Leave out the pictures and reproduce all of the data exactly.

_Recorded data_

#####

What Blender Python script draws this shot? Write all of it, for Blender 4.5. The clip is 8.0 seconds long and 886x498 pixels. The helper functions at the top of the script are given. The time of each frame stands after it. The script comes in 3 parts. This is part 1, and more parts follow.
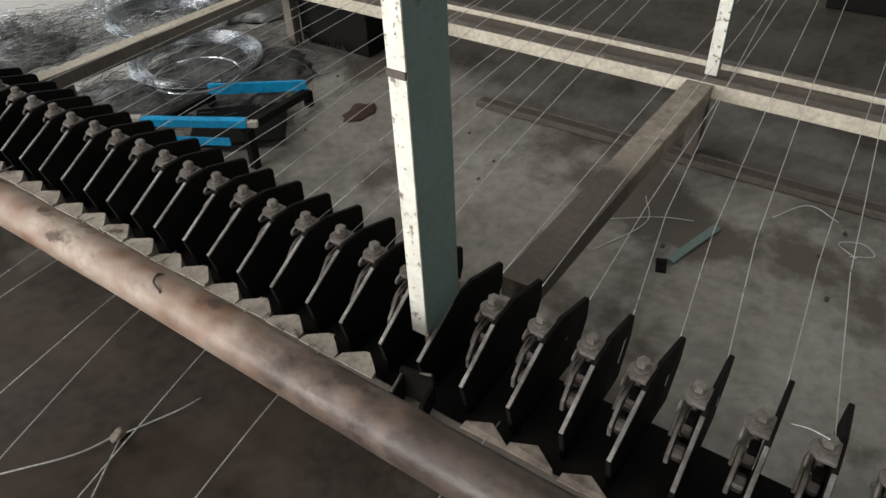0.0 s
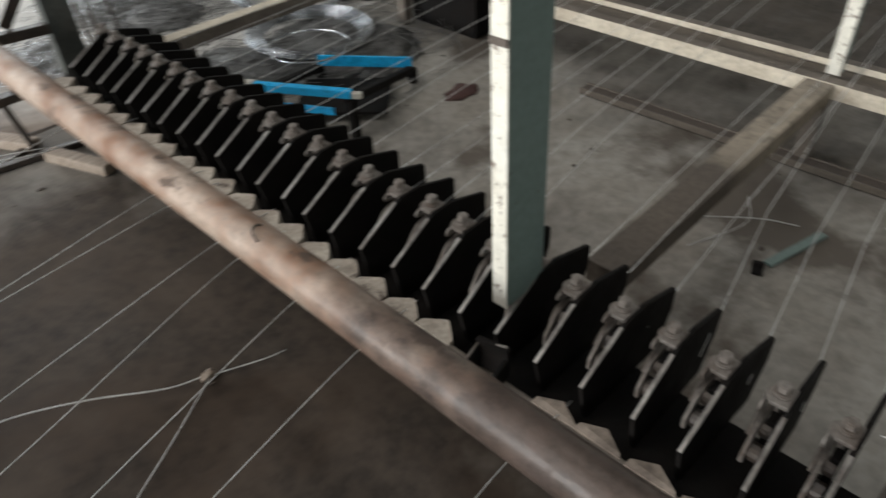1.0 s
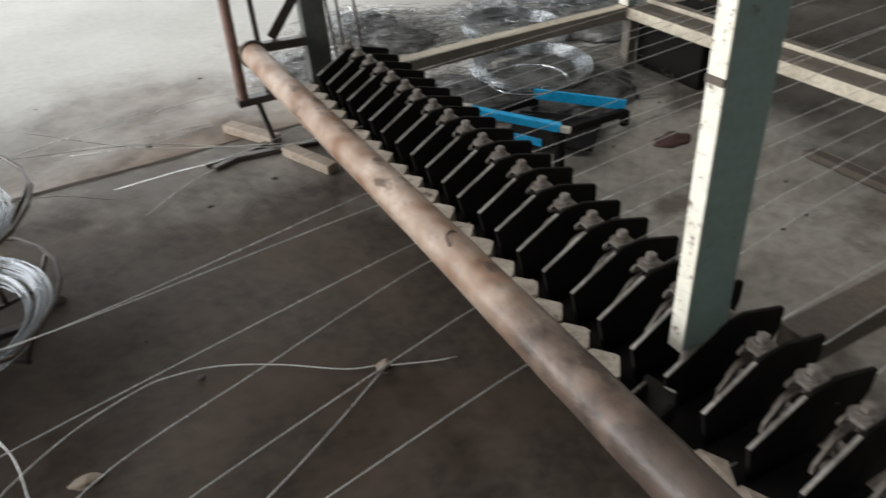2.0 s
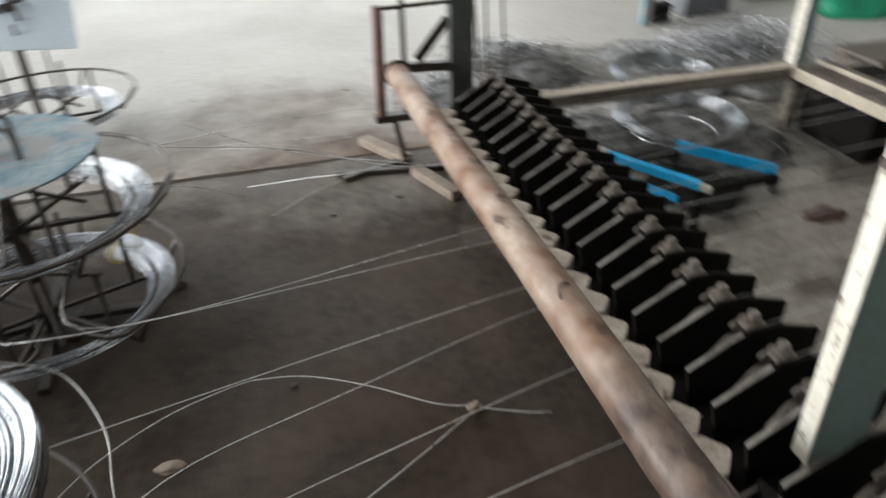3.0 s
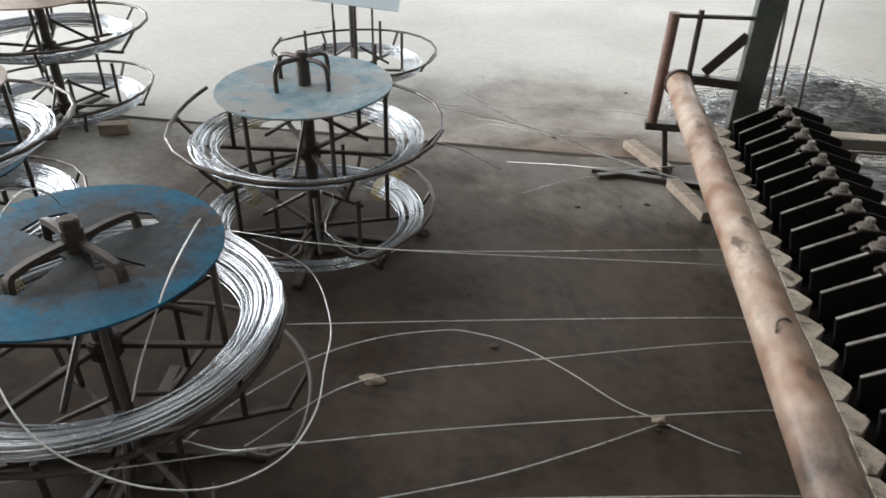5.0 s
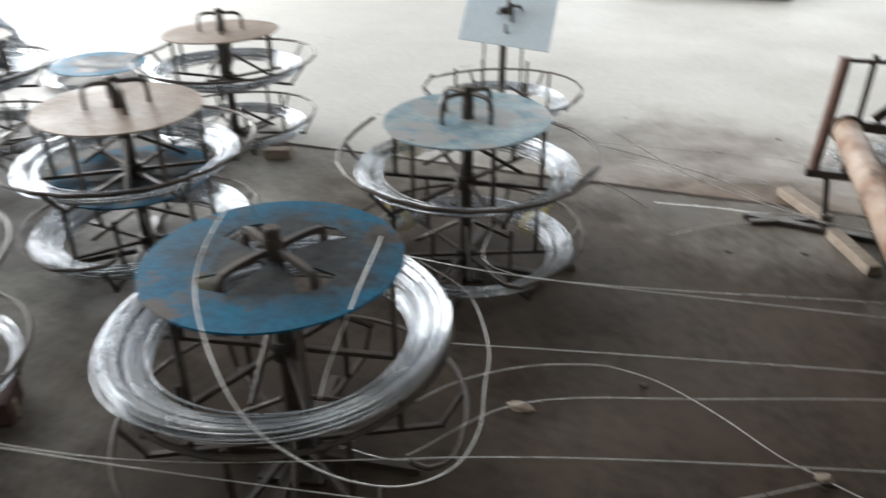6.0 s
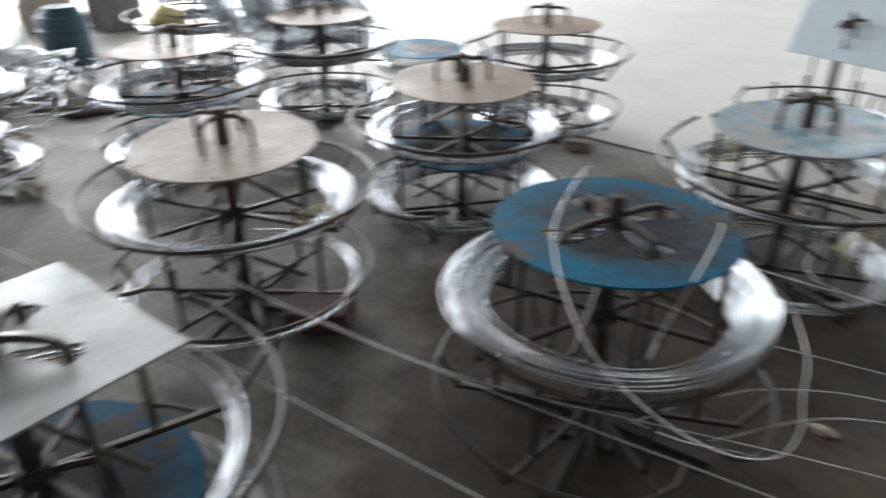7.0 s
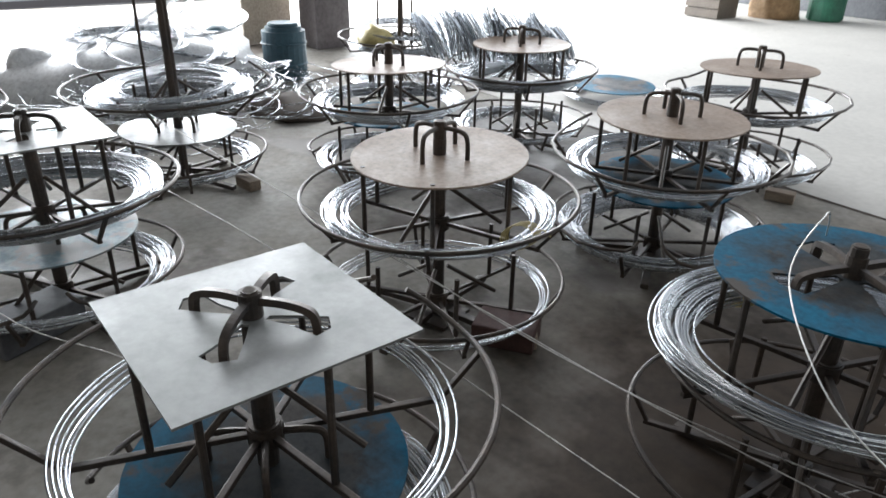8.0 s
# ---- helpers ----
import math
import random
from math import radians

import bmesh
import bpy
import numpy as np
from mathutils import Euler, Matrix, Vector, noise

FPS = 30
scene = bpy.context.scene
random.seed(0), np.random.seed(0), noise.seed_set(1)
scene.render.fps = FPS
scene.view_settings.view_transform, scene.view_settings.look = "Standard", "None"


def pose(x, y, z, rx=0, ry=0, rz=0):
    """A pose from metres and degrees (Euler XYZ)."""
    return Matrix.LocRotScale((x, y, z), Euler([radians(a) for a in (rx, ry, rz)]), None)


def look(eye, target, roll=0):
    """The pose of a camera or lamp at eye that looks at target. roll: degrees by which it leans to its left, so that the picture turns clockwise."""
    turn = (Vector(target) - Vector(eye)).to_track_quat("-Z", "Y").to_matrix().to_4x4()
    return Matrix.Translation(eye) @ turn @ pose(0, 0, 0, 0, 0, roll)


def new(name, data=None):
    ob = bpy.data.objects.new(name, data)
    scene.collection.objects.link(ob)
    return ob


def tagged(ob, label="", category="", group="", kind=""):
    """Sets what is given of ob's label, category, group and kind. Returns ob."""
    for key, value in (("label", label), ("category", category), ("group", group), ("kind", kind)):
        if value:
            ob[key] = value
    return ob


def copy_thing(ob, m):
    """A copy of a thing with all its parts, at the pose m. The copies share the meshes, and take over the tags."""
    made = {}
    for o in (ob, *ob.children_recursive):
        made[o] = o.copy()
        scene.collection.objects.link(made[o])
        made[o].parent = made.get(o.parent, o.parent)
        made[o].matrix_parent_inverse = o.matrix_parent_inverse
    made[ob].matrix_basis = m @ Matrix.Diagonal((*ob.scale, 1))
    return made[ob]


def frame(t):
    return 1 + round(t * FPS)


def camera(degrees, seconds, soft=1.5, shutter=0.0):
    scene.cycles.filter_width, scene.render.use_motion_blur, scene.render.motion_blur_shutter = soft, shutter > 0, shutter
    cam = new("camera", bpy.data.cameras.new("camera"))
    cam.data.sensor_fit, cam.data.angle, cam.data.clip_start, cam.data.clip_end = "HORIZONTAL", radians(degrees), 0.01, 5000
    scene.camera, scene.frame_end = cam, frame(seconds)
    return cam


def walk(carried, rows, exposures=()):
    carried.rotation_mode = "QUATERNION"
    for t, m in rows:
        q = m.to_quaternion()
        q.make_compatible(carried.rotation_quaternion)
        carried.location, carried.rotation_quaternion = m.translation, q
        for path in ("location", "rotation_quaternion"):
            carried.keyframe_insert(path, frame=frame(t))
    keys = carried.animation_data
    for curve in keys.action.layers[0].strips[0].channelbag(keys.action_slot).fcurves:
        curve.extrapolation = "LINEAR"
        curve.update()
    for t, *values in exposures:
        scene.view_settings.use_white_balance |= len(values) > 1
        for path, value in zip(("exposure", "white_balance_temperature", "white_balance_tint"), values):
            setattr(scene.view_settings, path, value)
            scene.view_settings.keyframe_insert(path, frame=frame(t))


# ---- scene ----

#####

_Exercise output_
What Blender Python script draws this shot? Write all of it, for Blender 4.5. The clip is 8.0 seconds long and 886x498 pixels. The helper functions at the top of the script are given. The time of each frame stands after it. The script comes in 3 parts. This is part 1, and more parts follow.
0.0 s
1.0 s
2.0 s
3.0 s
5.0 s
6.0 s
7.0 s
8.0 s
# ---- helpers ----
import math
import random
from math import radians

import bmesh
import bpy
import numpy as np
from mathutils import Euler, Matrix, Vector, noise

FPS = 30
scene = bpy.context.scene
random.seed(0), np.random.seed(0), noise.seed_set(1)
scene.render.fps = FPS
scene.view_settings.view_transform, scene.view_settings.look = "Standard", "None"


def pose(x, y, z, rx=0, ry=0, rz=0):
    """A pose from metres and degrees (Euler XYZ)."""
    return Matrix.LocRotScale((x, y, z), Euler([radians(a) for a in (rx, ry, rz)]), None)


def look(eye, target, roll=0):
    """The pose of a camera or lamp at eye that looks at target. roll: degrees by which it leans to its left, so that the picture turns clockwise."""
    turn = (Vector(target) - Vector(eye)).to_track_quat("-Z", "Y").to_matrix().to_4x4()
    return Matrix.Translation(eye) @ turn @ pose(0, 0, 0, 0, 0, roll)


def new(name, data=None):
    ob = bpy.data.objects.new(name, data)
    scene.collection.objects.link(ob)
    return ob


def tagged(ob, label="", category="", group="", kind=""):
    """Sets what is given of ob's label, category, group and kind. Returns ob."""
    for key, value in (("label", label), ("category", category), ("group", group), ("kind", kind)):
        if value:
            ob[key] = value
    return ob


def copy_thing(ob, m):
    """A copy of a thing with all its parts, at the pose m. The copies share the meshes, and take over the tags."""
    made = {}
    for o in (ob, *ob.children_recursive):
        made[o] = o.copy()
        scene.collection.objects.link(made[o])
        made[o].parent = made.get(o.parent, o.parent)
        made[o].matrix_parent_inverse = o.matrix_parent_inverse
    made[ob].matrix_basis = m @ Matrix.Diagonal((*ob.scale, 1))
    return made[ob]


def frame(t):
    return 1 + round(t * FPS)


def camera(degrees, seconds, soft=1.5, shutter=0.0):
    scene.cycles.filter_width, scene.render.use_motion_blur, scene.render.motion_blur_shutter = soft, shutter > 0, shutter
    cam = new("camera", bpy.data.cameras.new("camera"))
    cam.data.sensor_fit, cam.data.angle, cam.data.clip_start, cam.data.clip_end = "HORIZONTAL", radians(degrees), 0.01, 5000
    scene.camera, scene.frame_end = cam, frame(seconds)
    return cam


def walk(carried, rows, exposures=()):
    carried.rotation_mode = "QUATERNION"
    for t, m in rows:
        q = m.to_quaternion()
        q.make_compatible(carried.rotation_quaternion)
        carried.location, carried.rotation_quaternion = m.translation, q
        for path in ("location", "rotation_quaternion"):
            carried.keyframe_insert(path, frame=frame(t))
    keys = carried.animation_data
    for curve in keys.action.layers[0].strips[0].channelbag(keys.action_slot).fcurves:
        curve.extrapolation = "LINEAR"
        curve.update()
    for t, *values in exposures:
        scene.view_settings.use_white_balance |= len(values) > 1
        for path, value in zip(("exposure", "white_balance_temperature", "white_balance_tint"), values):
            setattr(scene.view_settings, path, value)
            scene.view_settings.keyframe_insert(path, frame=frame(t))


# ---- scene ----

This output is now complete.